Politically, Ankara has no problems with Colombo and the two countries have "completely friendly" relations, former Turkish envoy to Sri Lanka Tunca Özçuhadar said Wednesday.
Both nations are fighting separatist terrorism and have similar problems, Özçuhadar said in a videoconference with Cemal Demir, head of the Istanbul-based South Asia Strategic Research Center (GASAM).
Özçuhadar added that, especially in the international arena, both countries have supported their draft resolutions brought up to combat international terrorism.
He further reiterated that Sri Lanka usually votes in favor of Turkey's numerous nominations.
Speaking on the history of Turkey-Sri Lanka relations, he said Turkey's first formal relationship began with the Ottoman Empire's assignment of an honorary consul to Sri Lanka in the city of Galle in 1864.
Until 1915, Ottoman honorary consuls served in Sri Lanka. When Sri Lanka became independent in 1948, Turkey immediately recognized it, he added.
Sri Lanka opened its embassy in Ankara in 2012 and Turkey opened its embassy in Colombo in 2013.
In 2005, then-Prime Minister Recep Tayyip Erdoğan paid a visit to Sri Lanka after a tsunami hit the country. Later, Sri Lanka's president visited Turkey in 2008, Özçuhadar also noted.

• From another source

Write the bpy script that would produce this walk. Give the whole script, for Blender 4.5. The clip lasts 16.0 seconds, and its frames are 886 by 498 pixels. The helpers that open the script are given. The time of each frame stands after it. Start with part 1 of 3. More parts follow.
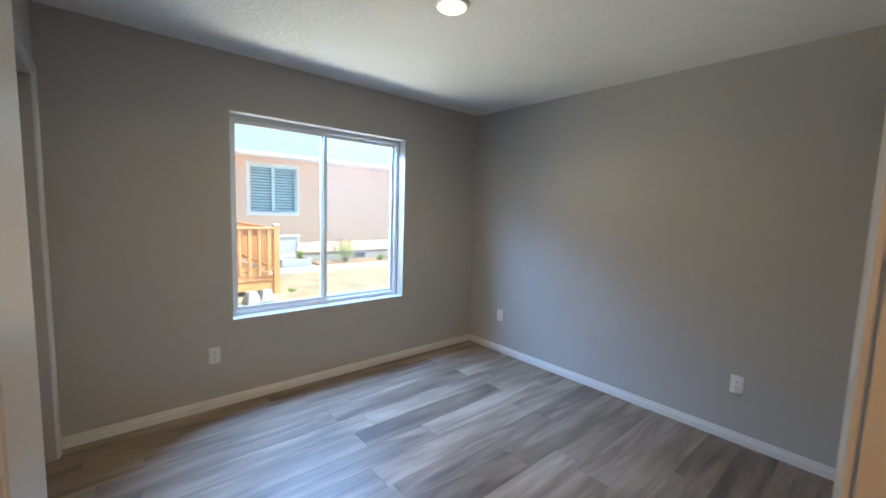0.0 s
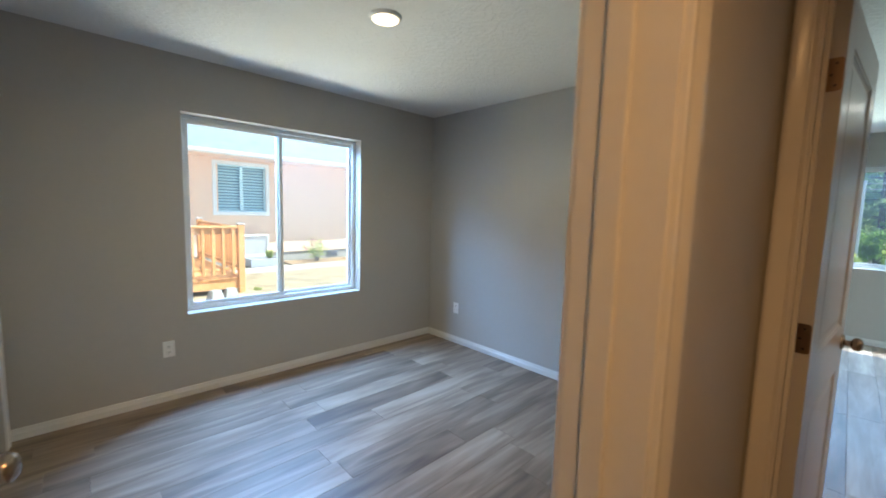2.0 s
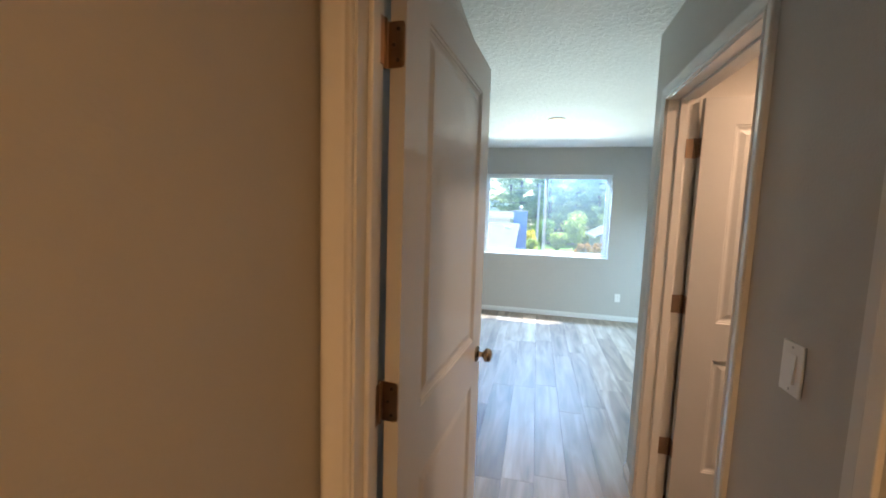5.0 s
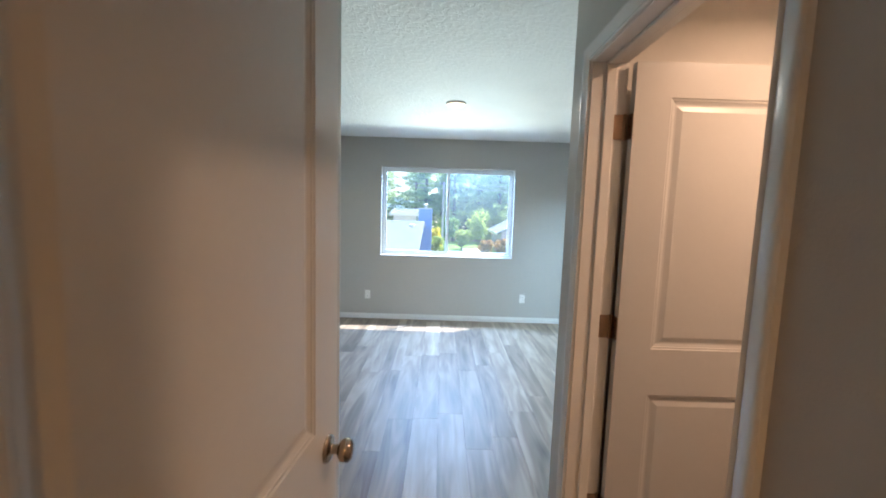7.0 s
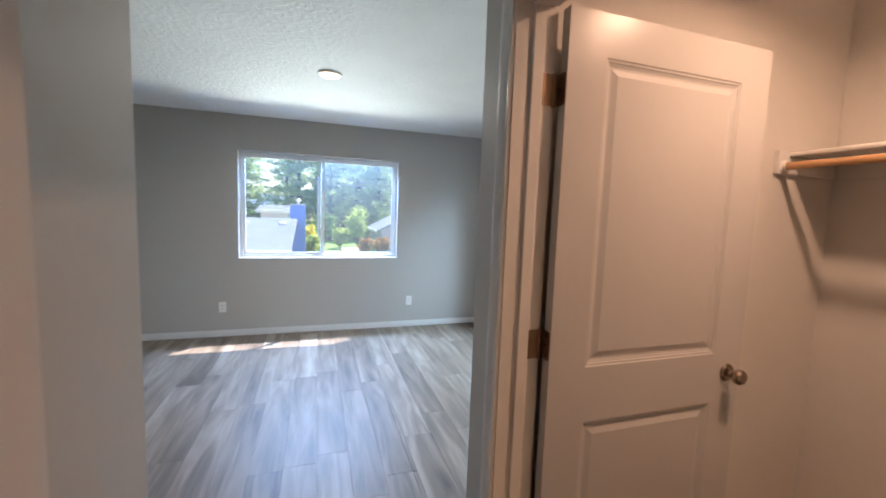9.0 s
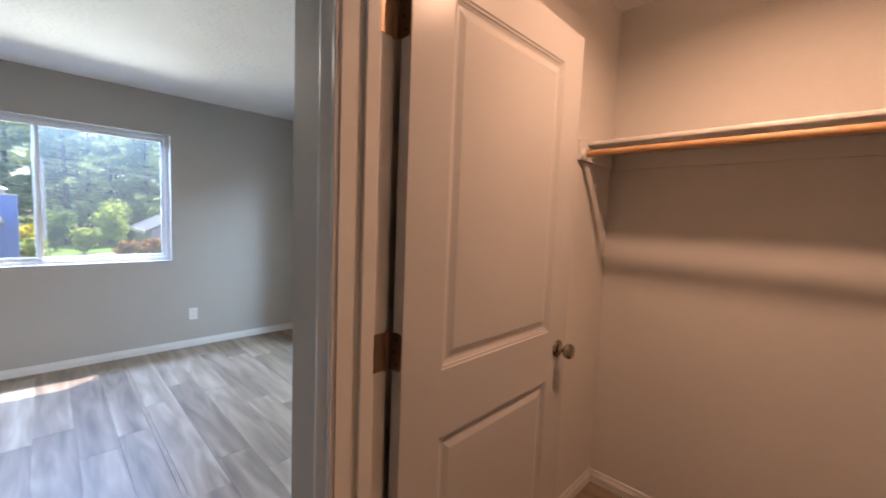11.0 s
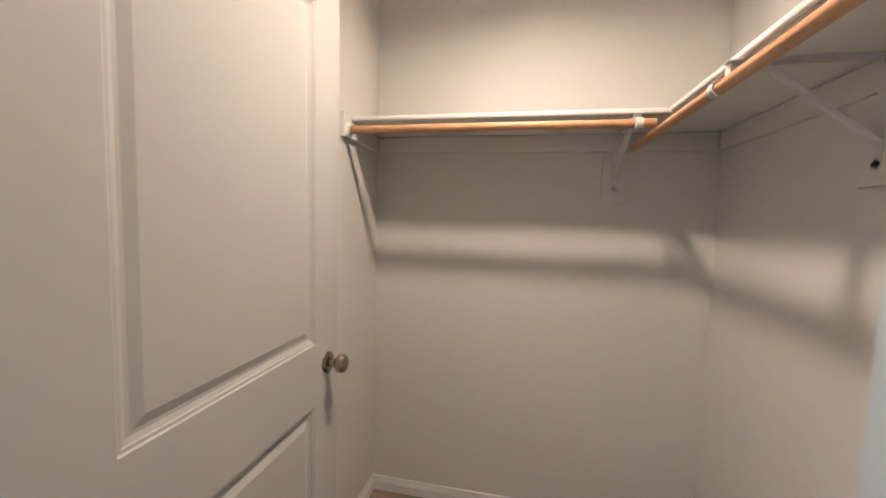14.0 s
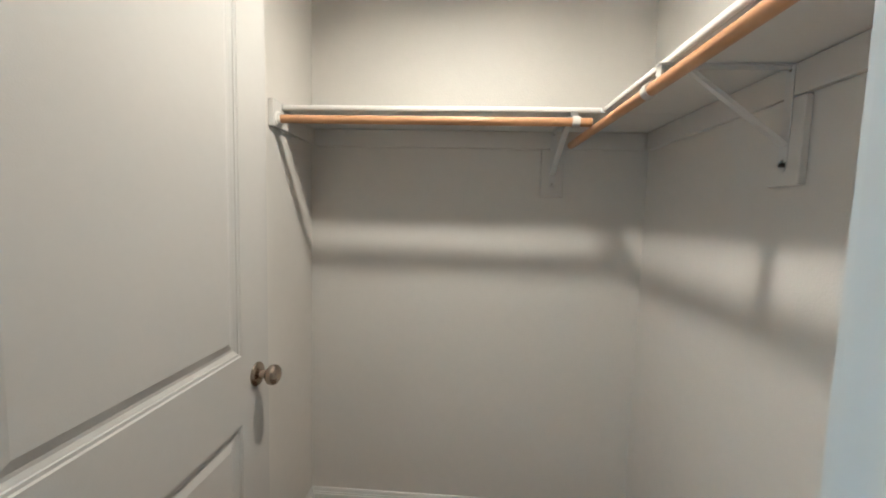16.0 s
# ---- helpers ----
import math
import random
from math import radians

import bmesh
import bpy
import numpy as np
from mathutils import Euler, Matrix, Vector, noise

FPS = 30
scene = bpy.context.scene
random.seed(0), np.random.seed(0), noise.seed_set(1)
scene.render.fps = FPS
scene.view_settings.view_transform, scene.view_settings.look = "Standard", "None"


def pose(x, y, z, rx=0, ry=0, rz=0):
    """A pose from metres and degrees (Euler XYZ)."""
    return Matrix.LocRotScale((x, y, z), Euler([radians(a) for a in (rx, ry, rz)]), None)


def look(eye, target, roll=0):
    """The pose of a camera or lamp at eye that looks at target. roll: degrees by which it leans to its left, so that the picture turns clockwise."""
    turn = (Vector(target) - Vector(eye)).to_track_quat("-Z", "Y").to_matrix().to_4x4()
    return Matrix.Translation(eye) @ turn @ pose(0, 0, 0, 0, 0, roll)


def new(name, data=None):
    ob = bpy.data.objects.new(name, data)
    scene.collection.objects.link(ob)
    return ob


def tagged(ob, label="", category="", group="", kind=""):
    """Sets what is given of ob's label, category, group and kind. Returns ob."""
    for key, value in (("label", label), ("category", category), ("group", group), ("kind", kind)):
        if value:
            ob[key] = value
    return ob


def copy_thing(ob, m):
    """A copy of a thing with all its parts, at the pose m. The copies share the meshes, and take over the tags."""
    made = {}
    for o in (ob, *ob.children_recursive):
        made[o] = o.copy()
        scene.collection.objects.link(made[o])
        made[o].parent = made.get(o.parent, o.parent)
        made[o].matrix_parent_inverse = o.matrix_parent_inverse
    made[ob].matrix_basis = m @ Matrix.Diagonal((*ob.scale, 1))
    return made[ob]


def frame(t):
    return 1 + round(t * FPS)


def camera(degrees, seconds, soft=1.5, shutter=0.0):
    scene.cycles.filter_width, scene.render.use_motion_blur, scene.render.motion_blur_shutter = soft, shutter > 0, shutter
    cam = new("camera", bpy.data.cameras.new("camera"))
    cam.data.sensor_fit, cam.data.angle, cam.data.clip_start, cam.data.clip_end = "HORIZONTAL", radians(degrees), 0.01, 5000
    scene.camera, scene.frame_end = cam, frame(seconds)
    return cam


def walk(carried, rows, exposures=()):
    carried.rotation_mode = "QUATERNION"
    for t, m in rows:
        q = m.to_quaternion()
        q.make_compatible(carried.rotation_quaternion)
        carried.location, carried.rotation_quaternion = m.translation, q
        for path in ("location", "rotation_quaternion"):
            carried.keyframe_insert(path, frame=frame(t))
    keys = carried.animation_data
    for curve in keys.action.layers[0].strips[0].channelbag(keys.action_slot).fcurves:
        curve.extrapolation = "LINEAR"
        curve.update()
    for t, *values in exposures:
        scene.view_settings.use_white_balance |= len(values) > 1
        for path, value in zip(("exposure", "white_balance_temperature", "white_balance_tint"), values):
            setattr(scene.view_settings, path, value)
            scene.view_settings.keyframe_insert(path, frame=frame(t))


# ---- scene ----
cam = camera(97.4, 16.0, 1.8, 0.4)
PATH = [
    (0, (0.715, 0.455, 1.427), (2.015, 1.962, 1.231), 1.8),
    (0.5, (0.698, 0.404, 1.433), (2.001, 1.908, 1.237), 1.8),
    (1, (0.68, 0.336, 1.429), (1.997, 1.829, 1.232), 1.7),
    (1.5, (0.692, 0.26, 1.416), (2.032, 1.733, 1.222), 1.6),
    (2, (0.77, 0.168, 1.414), (2.149, 1.603, 1.219), 1.6),
    (2.5, (0.905, 0.083, 1.412), (2.383, 1.416, 1.215), 1.6),
    (3, (1.036, 0.013, 1.43), (2.656, 1.168, 1.226), 1.7),
    (3.5, (1.172, -0.041, 1.448), (2.907, 0.934, 1.246), 1.7),
    (4, (1.295, -0.072, 1.463), (3.118, 0.725, 1.262), 1.8),
    (4.5, (1.433, -0.064, 1.485), (3.325, 0.551, 1.282), 1.8),
    (5, (1.547, -0.056, 1.491), (3.483, 0.403, 1.293), 1.8),
    (5.2, (1.597, -0.055, 1.496), (3.546, 0.345, 1.301), 1.7),
    (7.5, (2.33, -0.113, 1.49), (4.316, -0.244, 1.295), 1.9),
    (8, (2.449, -0.102, 1.477), (4.421, -0.377, 1.285), 1.9),
    (8.2, (2.491, -0.103, 1.475), (4.454, -0.438, 1.284), 1.9),
    (10.3, (2.851, -0.17, 1.408), (4.473, -1.328, 1.24), 2.3),
    (10.5, (2.882, -0.181, 1.401), (4.44, -1.424, 1.237), 2.3),
    (11, (2.945, -0.216, 1.383), (4.339, -1.642, 1.224), 2.2),
    (11.5, (2.988, -0.255, 1.368), (4.204, -1.835, 1.216), 2.1),
    (12, (3.014, -0.302, 1.365), (4.051, -2.005, 1.215), 1.9),
    (12.5, (3.036, -0.355, 1.362), (3.89, -2.157, 1.211), 1.8),
    (13, (3.044, -0.406, 1.361), (3.73, -2.279, 1.212), 1.7),
    (13.5, (3.045, -0.445, 1.364), (3.585, -2.365, 1.21), 1.6),
    (14, (3.048, -0.48, 1.357), (3.463, -2.431, 1.204), 1.6),
    (14.5, (3.049, -0.507, 1.357), (3.361, -2.477, 1.2), 1.5),
    (15, (3.051, -0.522, 1.356), (3.276, -2.503, 1.199), 1.5),
    (15.5, (3.055, -0.527, 1.357), (3.213, -2.515, 1.198), 1.4),
    (16, (3.056, -0.527, 1.36), (3.176, -2.517, 1.195), 1.5),
]
EXPOSURES = [(0.0, 1.22, 6050, 7), (1.3, 1.22, 6050, 5), (2.0, 1.24, 6050, 3), (3.0, 1.46, 5950, -2), (4.0, 1.74, 6050, 0), (5.0, 1.98, 6150, 6), (7.5, 1.70, 6100, 11), (8.2, 1.62, 6200, 15), (10.5, 1.32, 6550, 21), (11.5, 1.42, 6800, 24), (12.5, 1.56, 6500, 20), (13.0, 1.60, 5480, 9), (13.5, 1.82, 5050, 1), (14.0, 1.98, 4620, -6), (15.0, 2.06, 4350, -11), (16.0, 2.06, 4130, -15)]
walk(cam, [(t, look(eye, target, roll)) for t, eye, target, roll in PATH], EXPOSURES)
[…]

Following Erdoğan's visit, Foreign Minister Mevlüt Çavuşoğlu also paid an official visit to Sri Lanka on June 14-15, 2016, becoming the first Turkish foreign minister to ever visit the island nation.
The two countries also had political consultations back on May 10, 2019, in Colombo where a Turkish delegation headed by Foreign Deputy Minister Sedat Önal met with a Sri Lankan delegation headed by the Ministry of Foreign Affairs Ambassador H.E. Ravinatha Aryasinha.
"There are many issues that should be deepened in relations, the most important of which is economic relations," Özçuhadar continued his speech.
In 2019, Turkey's trade volume with Sri Lanka was around $180 million (TL 1.332 billion), he said, adding that more Turkish investors can still be attracted to Sri Lanka.
Touching on Ankara's humanitarian aid to Colombo, he said the Turkish Red Crescent (Kizilay) built 450 houses in Sri Lanka after the tsunami.
The Turkish Cooperation and Coordination Agency (TIKA) also constructed 100 houses for Muslim refugees who suffered during the civil war in Mannar, Sri Lanka in 2015.